Imagine this. You take your 16-year-old son to the DMV on his birthday, so he can get his driver's license. He takes the 20-question multiple-guess test, getting only two wrong. Congratulations, says the clerk to your son. You're proficient. Here's your license.
Wait a minute, you say. Doesn't he have to do a road test, twenty minutes in a car with a skilled evaluator subjecting him to a variety of actual driving challenges? No, says the clerk.
That test was too expensive, and too subjective. We had to train and pay human evaluators, and some were tougher on new drivers than others. Plus, it wasn't valid. Teenaged drivers who passed the road test continued to get in accidents. With the standardized test, we know exactly how your son compares to all other 16-year olds on the same 20 items of driver knowledge. We can measure the effectiveness of driver training programs, too. Now that we have Interstate Core Driving Knowledge standards, we can even compare teens in Michigan to those in Ohio. Our teens do 4% better than the Buckeye kids on the test!

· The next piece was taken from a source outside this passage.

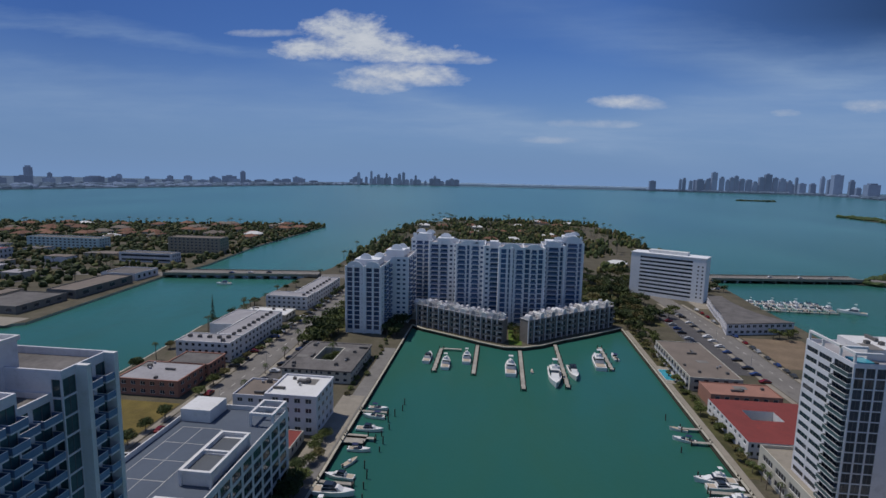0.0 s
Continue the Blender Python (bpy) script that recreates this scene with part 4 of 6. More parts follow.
def arch(root, cx, y, z, half, rise, mat="bright", deep_=0.7):
    """A half-round roof screen, facing the basin."""
    mb = MB()
    r = root.location
    X, y0, z = cx - r.x, y - r.y, z - r.z
    A = [(half * math.cos(math.pi * i / 10), rise * math.sin(math.pi * i / 10)) for i in range(11)]
    mb.face([(X + a, y0, z + b) for a, b in A])
    mb.face([(X + a, y0 + deep_, z + b) for a, b in A][::-1])
    for (xa, za), (xb, zb) in zip(A, A[1:]):
        mb.face([(X + xa, y0, z + za), (X + xa, y0 + deep_, z + za), (X + xb, y0 + deep_, z + zb), (X + xb, y0, z + zb)])
    mb.put("arched_screen", mat, root)


for ax, ay, az, h_, r_ in ((-63, 120, 49.5, 4.5, 3.4), (-47, 108, 49, 4.5, 2.6), (-30, 98, 50, 5, 2.2), (-5, 88, 50, 5, 2.2), (8, 90, 50, 4, 1.8), (20, 104, 50, 4.5, 2.6), (33.5, 118, 51, 5, 3.6), (-58, 126, 52.5, 3, 2.4), (32, 125, 53.5, 3, 2.2)):
    arch(cxm, ax, ay, az, h_, r_)
extra(cxm, "roof_house", [(-66, -57, 124, 133, 48.51, 52.5), (-52, -42, 114, 122, 48.01, 51), (16, 26, 110, 118, 49.01, 52), (28, 37, 123, 133, 50.01, 53.5), (-18, -13, 97, 103, 49.01, 52)], "bright")
extra(cxm, "roof_screen", [(-69, -66.5, 121, 122, 48.51, 53), (38, 39.5, 119, 120, 50.01, 54), (21, 22, 105, 106, 49.01, 52.5), (-36, -34, 99, 100, 49.01, 51.5)], "bright")
for ax, ay, az, h_, r_ in ((-88, 72, 42.5, 3.4, 3.2), (-82, 80, 42.5, 3.0, 2.8), (-75, 96, 45, 3.6, 3.4), (-74, 110, 44, 3.0, 3.2)):
    arch(cxl, ax, ay, az, h_, r_)
for ax, ay, az, h_, r_ in ((-65, 130, 52.5, 3.2, 2.6), (-41, 112, 49, 3.2, 2.4), (-24, 98, 50, 3.0, 2.2), (-14, 95, 50, 2.6, 2.0), (24, 112, 52, 3.2, 2.4), (36, 130, 53.5, 3.4, 2.4), (-47, 118, 51, 3.6, 2.8)):
    arch(cxm, ax, ay, az, h_, r_)
extra(cxm, "entrance_canopy", [(-64, -50, 96, 106, 12.0, 12.6)], "bright")
extra(cxm, "canopy_post", [(x, x + 0.5, y, y + 0.5, 6.5, 12.0) for x in (-63.5, -51) for y in (96.5, 105)], "bright")
extra(cxm, "podium", [(-66, 42, 96, 140, 1.51, 6.5)], "cream")

# terraced town houses round the head of the basin
LEFT = [(-60, 84.5), (-46, 77), (-33, 70), (-21, 63.1), (-9, 58.0)]
RIGHT = [(4.6, 59.6), (17.5, 70.5), (31, 81.5), (45, 92), (58, 103)]


def town_house(a, b, lab):
    (ax, ay), (bx, by) = a, b
    L = math.hypot(bx - ax, by - ay)
    th = thing("town_house", lab, "town house", pose(ax, ay, 1.5, 0, 0, math.degrees(math.atan2(by - ay, bx - ax))), group="town houses at the basin's head")
    mb, wins = MB(), MB()
    holes = []
    nb = 4
    for k in range(4):
        for j in range(nb):
            m = L * (j + 0.5) / nb
            w = 2.3 if j % 2 else 1.7
            z, zh = round(0.4 + k * 3.0, 3), round(0.2 + k * 3.0 + 2.5, 3)
            holes.append((round(m - w / 2, 3), round(m + w / 2, 3), z, zh))
            far_window(wins, Matrix.Translation((m, 0.25, z)), w, zh - z)
            if j % 2 and k:
                far_balcony(wins, Matrix.Translation((m, 0, z)), 3.0, 1.5)
    D = 6.5 if abs(ax + bx) < 40 else 12
    wall_grid(mb, (0, 0), (1, 0), (0, -1), L, 0, 12.6, holes, 0.3)
    wall_grid(mb, (L, 0), (0, 1), (1, 0), D, 0, 12.6, [], 0.2)
    wall_grid(mb, (L, D), (-1, 0), (0, 1), L, 0, 12.6, [], 0.2)
    wall_grid(mb, (0, D), (0, -1), (-1, 0), D, 0, 12.6, [], 0.2)
    mb.put("wall", "taupe", th)
    wins.put("window_panes", "glass lilac lilac taupe", th)["kind"] = "stuff"
    MB().box(-0.2, L + 0.2, -0.4, D + 0.3, 12.604, 12.9).put("roof", "rooflilac", th)
    for j in range(nb):
        m = L * (j + 0.5) / nb
        MB().box(m - L / nb / 2 - 0.2, m - L / nb / 2 + 0.2, -0.5, 0.0, 0, 13.4).put("pier", "lilac", th)
        gb = MB()
        y0, y1, w, z = 0.4 + (j % 2) * 2.5, 4.2 + (j % 3) * 1.6, 1.35, 12.9
        h1, h2 = 1.5 + (j % 2) * 0.7, 2.6 + (j % 2) * 0.6
        P = [(-w, 0), (w, 0), (w, h1), (0, h2), (-w, h1)]
        gb.face([(m + x, y0, z + q) for x, q in P])
        gb.face([(m + x, y1, z + q) for x, q in P][::-1])
        for (xa, za), (xb, zb) in zip(P, P[1:] + P[:1]):
            gb.face([(m + xa, y0, z + za), (m + xa, y1, z + za), (m + xb, y1, z + zb), (m + xb, y0, z + zb)])
        gb.put("roof_room", ("white", "lilac", "rooflilac")[(j + int(abs(ax))) % 3], th)
        MB().box(m - 1.75, m - 1.6, 0.1, D - 1.5, 12.9, 14.0).put("party_wall", "white", th)
        MB().box(m + 0.2, m + 1.5, D - 3.5, D - 1.5, 12.9, 14.6 + 0.5 * (j % 2)).put("stair_head", "lilac", th)
        MB().ring(m - 1.4, m + 1.5, 0.1, 2.6, 15.0 + 0.3 * (j % 3), 15.2 + 0.3 * (j % 3), 0.18).put("pergola_frame", "white", th)
        for qx, qy in ((m - 1.4, 0.1), (m + 1.32, 0.1)):
            MB().box(qx, qx + 0.18, qy, qy + 0.18, 12.9, 15.0 + 0.3 * (j % 3)).put("pergola_post", "white", th)
    return th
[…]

I cooked up this scenario while brooding about this reflection by Dana Goldstein on the push to evaluate all teachers using standardized, quantifiable measures of student learning:
Secretary of Education Arne Duncan acknowledged that the administration's success, via Race to the Top, in getting states to agree to evaluate teachers based on student achievement data has outpaced the ability of states to create the student assessments that make such teacher evaluation possible.
Here's the problem: Currently, fewer than half of all public school teachers teach a tested subject in a tested grade. As states embrace value-added teacher evaluation, however, schools will need to collect data on the student achievement outcomes of all teachers. That means either issuing pencil and paper tests to students in every grade and subject area, or devising more complex (and potentially expensive to administer) assessments, such as portfolio systems that correspond to some kind of numerical scale.
The challenge is that although most people agree that paper tests in kindergarten gym class are absurd, many districts will be sorely tempted to take the easy way out—testing—when told they must now collect "data" on every single teacher. Tests are cheap to administer and score and have the benefit of being "objective;" unless there is outright cheating, two different evaluators will grade a test much the same way. In addition, there's the thorny question of whether it's fair to evaluate and pay a math teacher according to "objective" test-score data, while relying on a highly subjective portfolio system to evaluate and pay an art teacher.
My response to Goldstein:
Tests aren't cheap. And they're not objective, either. Many standardized tests aren't even aligned with the knowledge and skills in the curriculum (including subjects that have traditionally been tested). Further, tests would be the worst possible way to evaluate teachers in many ...
As a 30-year music teacher, I shudder to think of how good curriculum and instruction in the arts and physical education would be twisted to accommodate pointless testing that reveals nothing of value.
I believe in rigorous evaluation of teaching and learning. There are critical, essential skills and knowledge in the arts and all other untested disciplines and levels. In early elementary music, for example, the most important musical concepts and skills can easily be observed: pulse and rhythm, movement, tone and pitch, listening and repetition, creative use of musical elements, transmission of culture through lyrics and dance, etc.
Any music teacher worth her salt could and should be able to identify these elements as learning goals, measure students' growth through observation and record-keeping, and demonstrate what they have learned, to a trained evaluator. If that evaluator was a disciplinary peer, such evaluations wouldn't have to cost a nickel.
Tests are not the "easy way out"—and somebody will be making money to create them.
The purpose of any test must be to measure what's important.
Who gets to decide what's worth testing? And with whom would you feel most comfortable sharing the road?